**SET PROBLEM:**
The data below is to be returned in full and exactly.

**DATASET EXCERPT:**
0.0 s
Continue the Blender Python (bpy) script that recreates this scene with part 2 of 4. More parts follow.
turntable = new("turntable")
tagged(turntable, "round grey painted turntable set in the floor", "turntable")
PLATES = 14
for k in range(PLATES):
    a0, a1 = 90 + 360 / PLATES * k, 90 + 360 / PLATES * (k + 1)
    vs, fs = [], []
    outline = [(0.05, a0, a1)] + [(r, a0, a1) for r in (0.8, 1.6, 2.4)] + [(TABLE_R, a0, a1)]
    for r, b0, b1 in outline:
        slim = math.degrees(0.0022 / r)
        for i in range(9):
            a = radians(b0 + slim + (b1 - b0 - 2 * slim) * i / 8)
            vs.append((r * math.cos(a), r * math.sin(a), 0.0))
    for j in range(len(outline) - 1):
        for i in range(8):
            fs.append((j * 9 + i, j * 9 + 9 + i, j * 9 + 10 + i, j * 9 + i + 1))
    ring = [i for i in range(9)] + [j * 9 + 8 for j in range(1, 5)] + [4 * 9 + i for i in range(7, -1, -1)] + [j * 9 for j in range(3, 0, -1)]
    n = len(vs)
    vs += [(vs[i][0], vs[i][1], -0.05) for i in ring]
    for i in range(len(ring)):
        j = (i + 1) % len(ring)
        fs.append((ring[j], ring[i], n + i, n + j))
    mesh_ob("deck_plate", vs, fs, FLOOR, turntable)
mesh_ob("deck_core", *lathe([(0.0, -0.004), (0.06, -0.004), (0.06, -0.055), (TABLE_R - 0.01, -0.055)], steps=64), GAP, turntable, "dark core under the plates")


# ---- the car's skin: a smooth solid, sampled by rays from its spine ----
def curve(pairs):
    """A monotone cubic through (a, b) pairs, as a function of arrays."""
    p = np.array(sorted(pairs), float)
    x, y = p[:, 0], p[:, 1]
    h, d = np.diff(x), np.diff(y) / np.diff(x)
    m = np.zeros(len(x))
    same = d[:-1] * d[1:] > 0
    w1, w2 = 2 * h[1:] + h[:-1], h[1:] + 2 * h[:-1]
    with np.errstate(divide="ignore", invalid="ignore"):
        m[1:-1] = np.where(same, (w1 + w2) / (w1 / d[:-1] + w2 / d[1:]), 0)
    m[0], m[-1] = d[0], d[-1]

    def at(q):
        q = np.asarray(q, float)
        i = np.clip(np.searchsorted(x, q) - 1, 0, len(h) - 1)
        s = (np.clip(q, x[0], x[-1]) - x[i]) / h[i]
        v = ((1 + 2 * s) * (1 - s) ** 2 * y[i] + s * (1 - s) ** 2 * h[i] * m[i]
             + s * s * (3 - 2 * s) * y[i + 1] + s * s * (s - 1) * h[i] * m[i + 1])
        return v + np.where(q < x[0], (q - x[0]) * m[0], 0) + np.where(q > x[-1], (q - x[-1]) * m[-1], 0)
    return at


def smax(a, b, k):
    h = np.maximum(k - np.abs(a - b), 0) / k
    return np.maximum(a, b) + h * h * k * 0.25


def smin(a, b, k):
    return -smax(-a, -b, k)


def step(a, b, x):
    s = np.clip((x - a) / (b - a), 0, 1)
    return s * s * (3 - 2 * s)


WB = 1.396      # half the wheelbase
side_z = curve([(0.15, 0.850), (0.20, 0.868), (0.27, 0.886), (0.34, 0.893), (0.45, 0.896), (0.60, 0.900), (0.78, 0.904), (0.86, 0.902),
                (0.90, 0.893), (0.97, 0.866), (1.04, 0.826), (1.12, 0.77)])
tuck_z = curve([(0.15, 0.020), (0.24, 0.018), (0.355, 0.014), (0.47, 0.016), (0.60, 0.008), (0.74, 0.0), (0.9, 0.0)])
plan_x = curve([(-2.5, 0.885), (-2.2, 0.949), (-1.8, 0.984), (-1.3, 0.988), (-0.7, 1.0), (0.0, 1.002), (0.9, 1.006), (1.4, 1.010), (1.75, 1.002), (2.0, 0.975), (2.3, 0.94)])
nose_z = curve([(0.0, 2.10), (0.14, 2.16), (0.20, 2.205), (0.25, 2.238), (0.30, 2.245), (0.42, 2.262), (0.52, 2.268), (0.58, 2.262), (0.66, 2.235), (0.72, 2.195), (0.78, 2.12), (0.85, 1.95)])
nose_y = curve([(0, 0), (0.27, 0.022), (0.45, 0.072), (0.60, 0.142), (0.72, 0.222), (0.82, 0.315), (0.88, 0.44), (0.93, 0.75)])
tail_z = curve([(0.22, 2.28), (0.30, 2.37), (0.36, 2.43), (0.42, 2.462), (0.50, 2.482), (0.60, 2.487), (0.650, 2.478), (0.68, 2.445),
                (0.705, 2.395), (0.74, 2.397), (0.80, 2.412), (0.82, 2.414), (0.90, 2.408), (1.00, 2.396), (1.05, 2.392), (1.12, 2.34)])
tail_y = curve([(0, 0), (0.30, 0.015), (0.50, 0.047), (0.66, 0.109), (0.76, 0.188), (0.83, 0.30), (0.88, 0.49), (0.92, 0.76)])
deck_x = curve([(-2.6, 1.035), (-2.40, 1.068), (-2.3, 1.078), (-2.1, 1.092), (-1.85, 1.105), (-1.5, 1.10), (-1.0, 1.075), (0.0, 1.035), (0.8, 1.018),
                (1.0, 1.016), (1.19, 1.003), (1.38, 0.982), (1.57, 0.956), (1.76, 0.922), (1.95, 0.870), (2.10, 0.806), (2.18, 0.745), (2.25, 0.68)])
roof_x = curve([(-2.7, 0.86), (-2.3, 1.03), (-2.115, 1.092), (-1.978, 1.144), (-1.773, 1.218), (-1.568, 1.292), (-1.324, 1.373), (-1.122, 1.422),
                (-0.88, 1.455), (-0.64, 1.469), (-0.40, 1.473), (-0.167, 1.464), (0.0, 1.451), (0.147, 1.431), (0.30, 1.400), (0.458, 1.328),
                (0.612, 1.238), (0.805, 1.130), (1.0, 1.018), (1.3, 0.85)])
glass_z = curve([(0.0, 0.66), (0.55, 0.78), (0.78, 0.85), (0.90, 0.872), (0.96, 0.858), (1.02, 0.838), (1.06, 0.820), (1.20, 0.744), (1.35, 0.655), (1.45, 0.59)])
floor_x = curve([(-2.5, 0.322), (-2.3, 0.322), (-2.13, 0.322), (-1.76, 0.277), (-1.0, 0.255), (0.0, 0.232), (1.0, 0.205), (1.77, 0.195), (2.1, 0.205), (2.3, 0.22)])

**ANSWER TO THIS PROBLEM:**
0.0 s
Continue the Blender Python (bpy) script that recreates this scene with part 2 of 4. More parts follow.
turntable = new("turntable")
tagged(turntable, "round grey painted turntable set in the floor", "turntable")
PLATES = 14
for k in range(PLATES):
    a0, a1 = 90 + 360 / PLATES * k, 90 + 360 / PLATES * (k + 1)
    vs, fs = [], []
    outline = [(0.05, a0, a1)] + [(r, a0, a1) for r in (0.8, 1.6, 2.4)] + [(TABLE_R, a0, a1)]
    for r, b0, b1 in outline:
        slim = math.degrees(0.0022 / r)
        for i in range(9):
            a = radians(b0 + slim + (b1 - b0 - 2 * slim) * i / 8)
            vs.append((r * math.cos(a), r * math.sin(a), 0.0))
    for j in range(len(outline) - 1):
        for i in range(8):
            fs.append((j * 9 + i, j * 9 + 9 + i, j * 9 + 10 + i, j * 9 + i + 1))
    ring = [i for i in range(9)] + [j * 9 + 8 for j in range(1, 5)] + [4 * 9 + i for i in range(7, -1, -1)] + [j * 9 for j in range(3, 0, -1)]
    n = len(vs)
    vs += [(vs[i][0], vs[i][1], -0.05) for i in ring]
    for i in range(len(ring)):
        j = (i + 1) % len(ring)
        fs.append((ring[j], ring[i], n + i, n + j))
    mesh_ob("deck_plate", vs, fs, FLOOR, turntable)
mesh_ob("deck_core", *lathe([(0.0, -0.004), (0.06, -0.004), (0.06, -0.055), (TABLE_R - 0.01, -0.055)], steps=64), GAP, turntable, "dark core under the plates")


# ---- the car's skin: a smooth solid, sampled by rays from its spine ----
def curve(pairs):
    """A monotone cubic through (a, b) pairs, as a function of arrays."""
    p = np.array(sorted(pairs), float)
    x, y = p[:, 0], p[:, 1]
    h, d = np.diff(x), np.diff(y) / np.diff(x)
    m = np.zeros(len(x))
    same = d[:-1] * d[1:] > 0
    w1, w2 = 2 * h[1:] + h[:-1], h[1:] + 2 * h[:-1]
    with np.errstate(divide="ignore", invalid="ignore"):
        m[1:-1] = np.where(same, (w1 + w2) / (w1 / d[:-1] + w2 / d[1:]), 0)
    m[0], m[-1] = d[0], d[-1]

    def at(q):
        q = np.asarray(q, float)
        i = np.clip(np.searchsorted(x, q) - 1, 0, len(h) - 1)
        s = (np.clip(q, x[0], x[-1]) - x[i]) / h[i]
        v = ((1 + 2 * s) * (1 - s) ** 2 * y[i] + s * (1 - s) ** 2 * h[i] * m[i]
             + s * s * (3 - 2 * s) * y[i + 1] + s * s * (s - 1) * h[i] * m[i + 1])
        return v + np.where(q < x[0], (q - x[0]) * m[0], 0) + np.where(q > x[-1], (q - x[-1]) * m[-1], 0)
    return at


def smax(a, b, k):
    h = np.maximum(k - np.abs(a - b), 0) / k
    return np.maximum(a, b) + h * h * k * 0.25


def smin(a, b, k):
    return -smax(-a, -b, k)


def step(a, b, x):
    s = np.clip((x - a) / (b - a), 0, 1)
    return s * s * (3 - 2 * s)


WB = 1.396      # half the wheelbase
side_z = curve([(0.15, 0.850), (0.20, 0.868), (0.27, 0.886), (0.34, 0.893), (0.45, 0.896), (0.60, 0.900), (0.78, 0.904), (0.86, 0.902),
                (0.90, 0.893), (0.97, 0.866), (1.04, 0.826), (1.12, 0.77)])
tuck_z = curve([(0.15, 0.020), (0.24, 0.018), (0.355, 0.014), (0.47, 0.016), (0.60, 0.008), (0.74, 0.0), (0.9, 0.0)])
plan_x = curve([(-2.5, 0.885), (-2.2, 0.949), (-1.8, 0.984), (-1.3, 0.988), (-0.7, 1.0), (0.0, 1.002), (0.9, 1.006), (1.4, 1.010), (1.75, 1.002), (2.0, 0.975), (2.3, 0.94)])
nose_z = curve([(0.0, 2.10), (0.14, 2.16), (0.20, 2.205), (0.25, 2.238), (0.30, 2.245), (0.42, 2.262), (0.52, 2.268), (0.58, 2.262), (0.66, 2.235), (0.72, 2.195), (0.78, 2.12), (0.85, 1.95)])
nose_y = curve([(0, 0), (0.27, 0.022), (0.45, 0.072), (0.60, 0.142), (0.72, 0.222), (0.82, 0.315), (0.88, 0.44), (0.93, 0.75)])
tail_z = curve([(0.22, 2.28), (0.30, 2.37), (0.36, 2.43), (0.42, 2.462), (0.50, 2.482), (0.60, 2.487), (0.650, 2.478), (0.68, 2.445),
                (0.705, 2.395), (0.74, 2.397), (0.80, 2.412), (0.82, 2.414), (0.90, 2.408), (1.00, 2.396), (1.05, 2.392), (1.12, 2.34)])
tail_y = curve([(0, 0), (0.30, 0.015), (0.50, 0.047), (0.66, 0.109), (0.76, 0.188), (0.83, 0.30), (0.88, 0.49), (0.92, 0.76)])
deck_x = curve([(-2.6, 1.035), (-2.40, 1.068), (-2.3, 1.078), (-2.1, 1.092), (-1.85, 1.105), (-1.5, 1.10), (-1.0, 1.075), (0.0, 1.035), (0.8, 1.018),
                (1.0, 1.016), (1.19, 1.003), (1.38, 0.982), (1.57, 0.956), (1.76, 0.922), (1.95, 0.870), (2.10, 0.806), (2.18, 0.745), (2.25, 0.68)])
roof_x = curve([(-2.7, 0.86), (-2.3, 1.03), (-2.115, 1.092), (-1.978, 1.144), (-1.773, 1.218), (-1.568, 1.292), (-1.324, 1.373), (-1.122, 1.422),
                (-0.88, 1.455), (-0.64, 1.469), (-0.40, 1.473), (-0.167, 1.464), (0.0, 1.451), (0.147, 1.431), (0.30, 1.400), (0.458, 1.328),
                (0.612, 1.238), (0.805, 1.130), (1.0, 1.018), (1.3, 0.85)])
glass_z = curve([(0.0, 0.66), (0.55, 0.78), (0.78, 0.85), (0.90, 0.872), (0.96, 0.858), (1.02, 0.838), (1.06, 0.820), (1.20, 0.744), (1.35, 0.655), (1.45, 0.59)])
floor_x = curve([(-2.5, 0.322), (-2.3, 0.322), (-2.13, 0.322), (-1.76, 0.277), (-1.0, 0.255), (0.0, 0.232), (1.0, 0.205), (1.77, 0.195), (2.1, 0.205), (2.3, 0.22)])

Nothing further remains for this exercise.